Rahat, konforlu, güvenilir, taşıma kapasitesi yüksek ve hızlı ulaşım imkânı sağlayan özellikleriyle raylı sistemler, İzmir’de son 6 yılda yüzde 1100 oranda rekor büyüme gösterirken, en çok tercih edilen toplu taşıma aracı olarak öne çıkmaya başladı. Raylı sistemlerin kent içi toplu ulaşım içindeki payı ise yüzde 40’lar seviyesine tırmandı.
İzmir Metro’nun 11,6 kilometrelik güzergahı ile başlayan raylı sistem, hattın uzayıp yeni istasyonların açılmasıyla 20 kilometreye çıktı. İzmir Metro, Bornova Merkez tünelinin açılmasıyla 22 kilometreye doğru uzayacak. Fahrettin Altay-Narlıdere ile Üçyol-Buca bölümünün devreye alınması ve Fuar İzmir Monorayı’nın hizmet vermeye başlamasıyla da 40 kilometreyi geride bırakacak. Karşıyaka ve Konak tramvayları sayesinde ise bu ağ, yaklaşık 60 kilometre olacak.
250 KİLOMETRENİN ÜZERİNE ÇIKIYOR
İZBAN, Torbalı hattının açılmasıyla 110 kilometreye yükseldi. Sağlık ve Selçuk istasyonlarının devreye alınmasıyla 136 kilometreye ulaşacak olan İZBAN’ın Bergama ile birlikte ulaşım ağı 200 kilometreye dayanacak. Böylelikle İzmir, kuzeyden-güneye, doğudan-batıya 250 km‘den fazla demir ağlarla örülmüş olacak. Bu büyüklükte raylı sistem ağının, kent içi toplu ulaşımdaki payının ilk sıraya yükselmesi sürpriz olmayacak.

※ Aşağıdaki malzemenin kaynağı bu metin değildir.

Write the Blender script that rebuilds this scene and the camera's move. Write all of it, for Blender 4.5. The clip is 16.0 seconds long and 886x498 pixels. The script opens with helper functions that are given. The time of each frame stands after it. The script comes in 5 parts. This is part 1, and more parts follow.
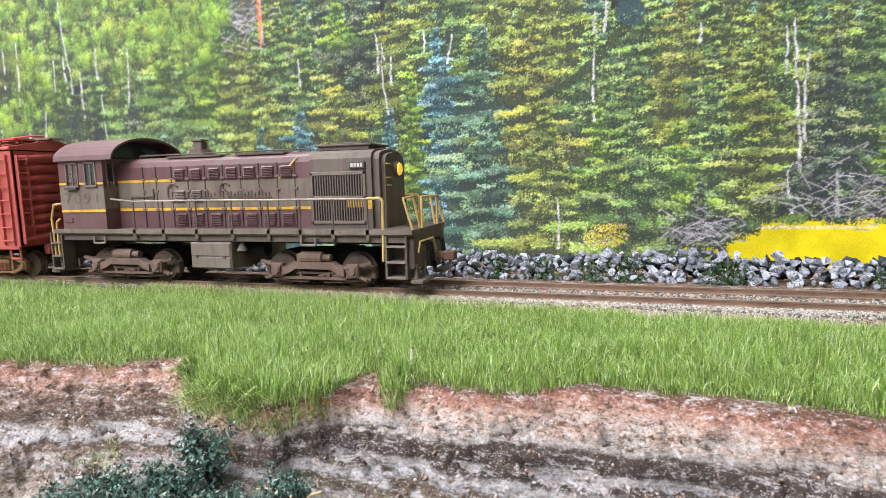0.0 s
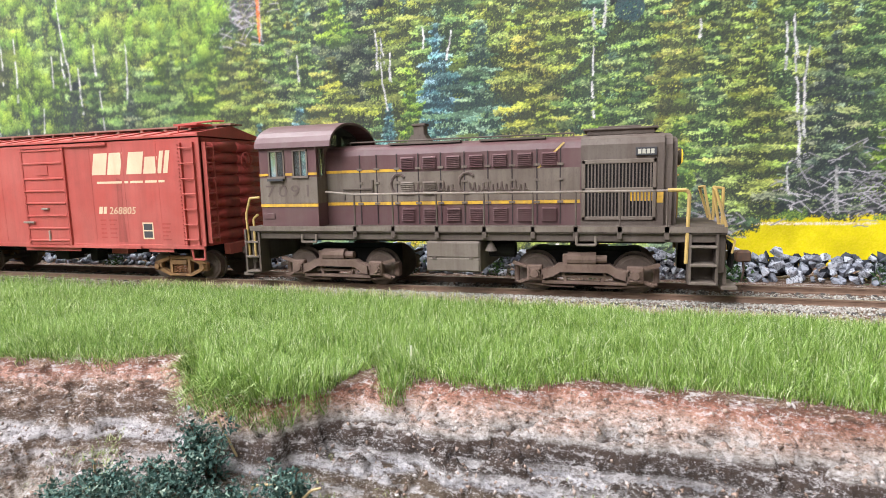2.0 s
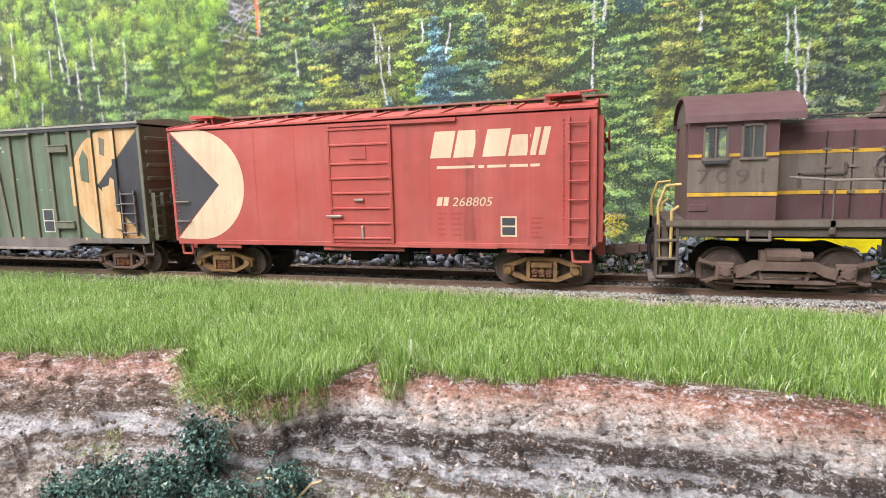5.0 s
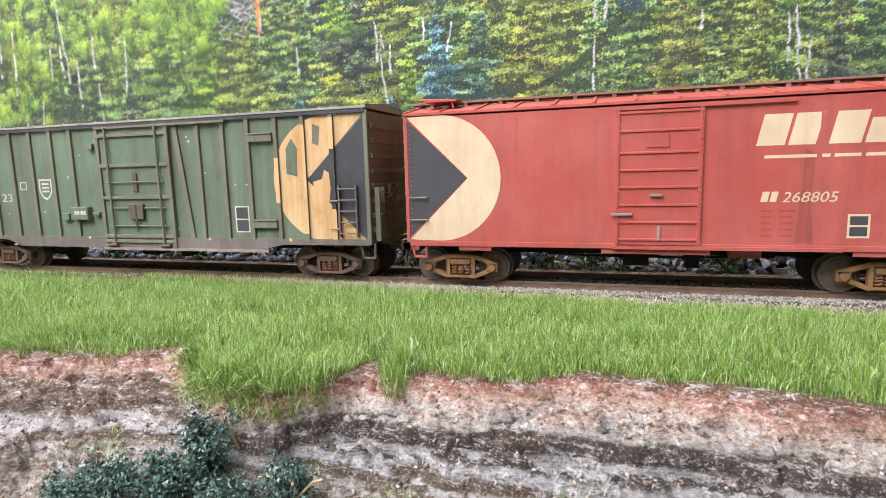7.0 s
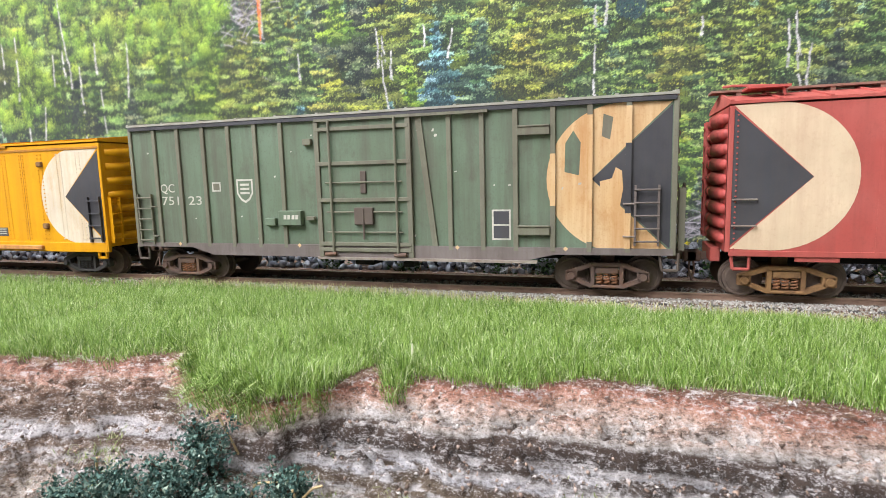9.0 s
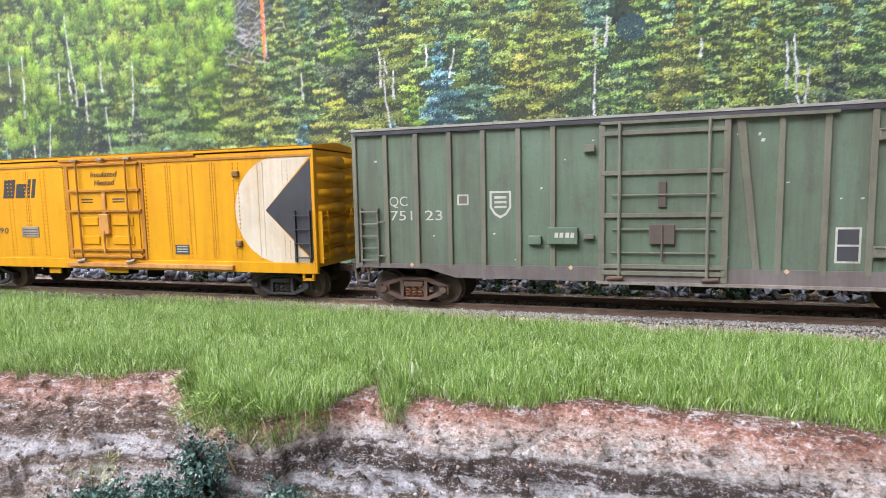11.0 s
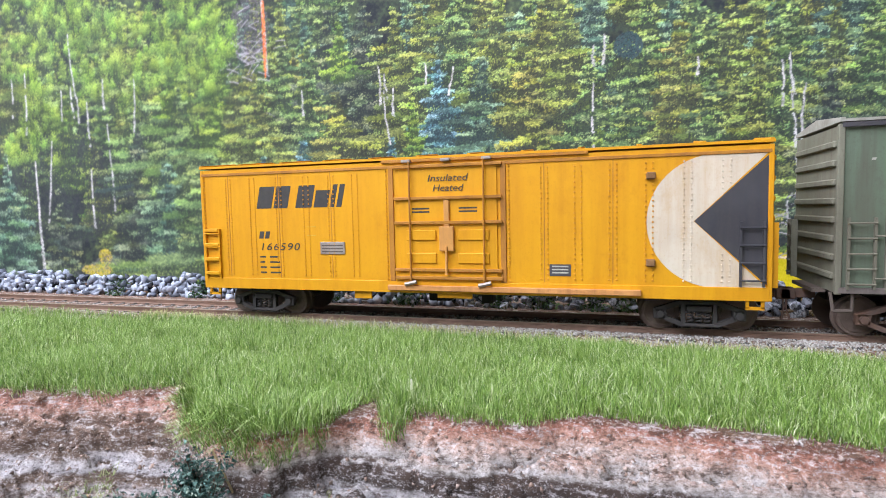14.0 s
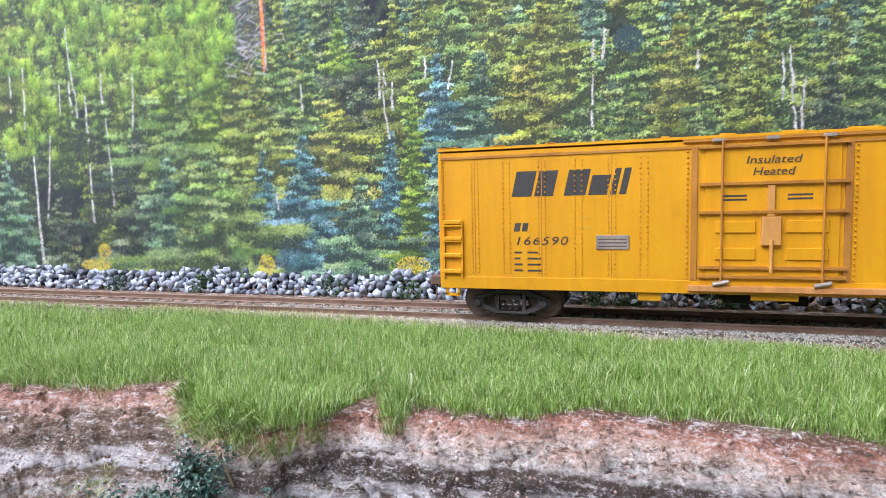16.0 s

ÇEVRECİ VE EKONOMİK ULAŞIM
Çevreci yönüyle de öne çıkan raylı sistemler kentlerde hava ve gürültü kirliliğini önlemede önemli rol oynuyor. Raylı sistemlerdeki bu büyümenin, kent içindeki olumlu sonuçları hemen her açıdan gözlenir hale geldi. Özel araçları yerine tren tercih eden İzmirliler, kent içi trafiğinin önemli ölçüde rahatlamasına yardımcı oldu. Ayrıca, hava kirliliğinin azalması, kent genelindeki karbon oranlarının düşmesi ve gürültü şiddetinin düşmesi da raylı sistemi kullanan İzmirliler sayesinde gerçekleşti. Raylı sistemler, çevreci özelliklerinin yanı sıra enerji gibi kıt kaynakların verimli kullanması açısından da kent ve ülke ekonomisine katkı sağladı.